Voltage is "line-to-line." Current is "line." Current is not measured from one point in the system to another, but along a single line.

You are not multiplying voltage by the square root of three, and you are not multiplying current by the square root of three. What you are multiplying by the square root of three is the product of votlage and current. That 1.732 factor comes from the product, not from either component alone.

The "why" of that 1.732 factor is beyond what I can convey here. It is a trigonometric derivation, and it uses Greek letters that the Forum's word processor does not recognize. But if you want to see a copy (in Word format), send me a PM with your email address, and I will send you a copy of the derivation.

 

[rattus]

Re: KVA Example

J. C.,

Look at the problem this way:

Assume that you have a 120/208V wye--120V phase, 208V line. The line currents are equal to the phase currents, 21A.

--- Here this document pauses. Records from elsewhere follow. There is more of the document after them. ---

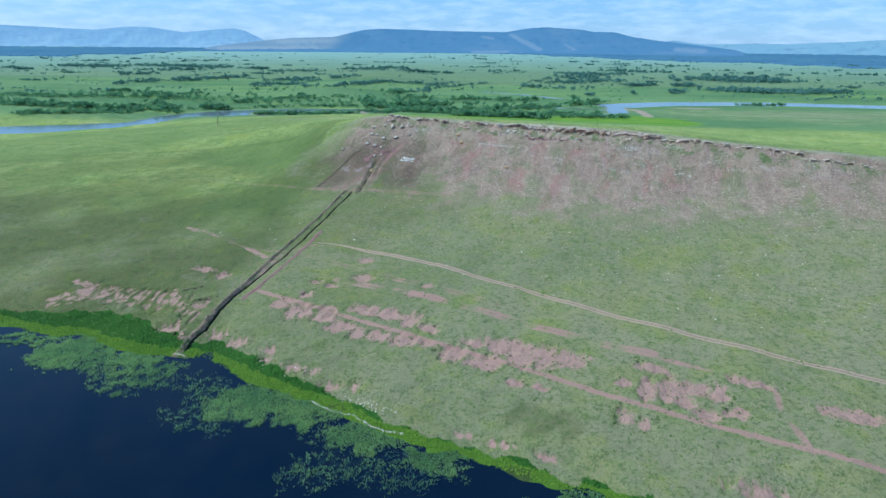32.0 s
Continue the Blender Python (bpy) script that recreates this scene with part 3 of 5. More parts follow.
def masks(x, y):
    u, s = us(x, y)
    m = {}
    wob = 8 * wavy(x, y, 30, 31)
    m["back"] = smooth(6, -6, s) + (1 - smooth(-120, -72, x)) * smooth(150, 60, s)
    m["plain"] = smooth(470, 560, y)
    edge = np.interp(s, (-5, 1, 5, 12, 22, 52, 62, 90), (-62, -69, -77, -84, -88, -88, -78, -70))
    spur = smooth(-14, 7, x - edge + 0.7 * wob)
    m["scree"] = (smooth(-3, 0.5, s) * (1.0 - 0.22 * smooth(30, 10, u) * smooth(18, 40, s) - 0.9 * smooth(24, 95, s + wob + 25 * smooth(100, 180, u)) - 0.25 * smooth(0.1, 0.8, wavy(u, s, 30, 45)))) * spur
    tri = smooth(-32, -24, u + 0.25 * (s - 40)) * smooth(3, -5, u) * smooth(14, 24, s) * smooth(64, 54, s + 2 * wavy(x, y, 12, 76))
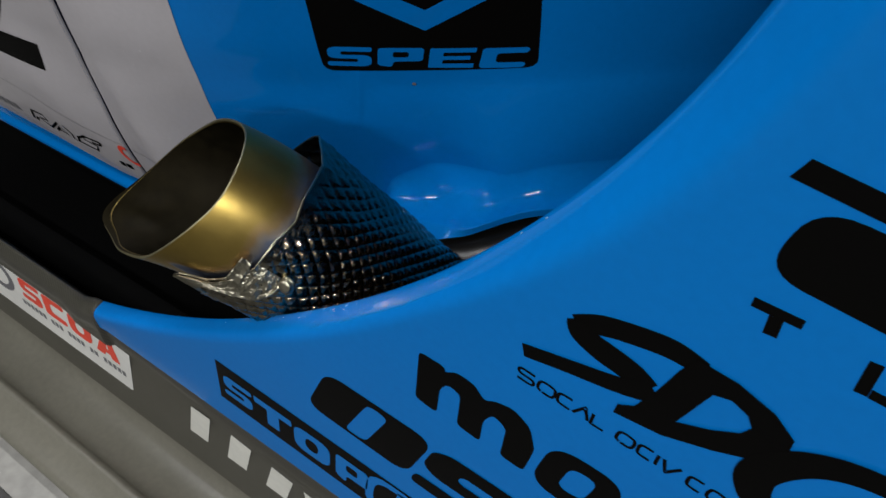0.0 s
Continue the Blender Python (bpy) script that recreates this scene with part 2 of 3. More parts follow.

Then Pa = Vphase x Iline x 3

= 120V x 21A x 3 = 7.560KVA

Now Vline = 2cos(30) x Vphase = 1.732 x Vphase

(this is the trig mentioned by Charlie B.)

Then,

Pa = (Vline/1.732) x Iline x 3

= Vline x Iline x 1.732

= 208V x 21A x 1.732 = 7.565KVA

You can perform a similar computation for a delta system in which Vphase = Vline, and Iline = Iphase x 2cos(30)

Results will be the same in either case.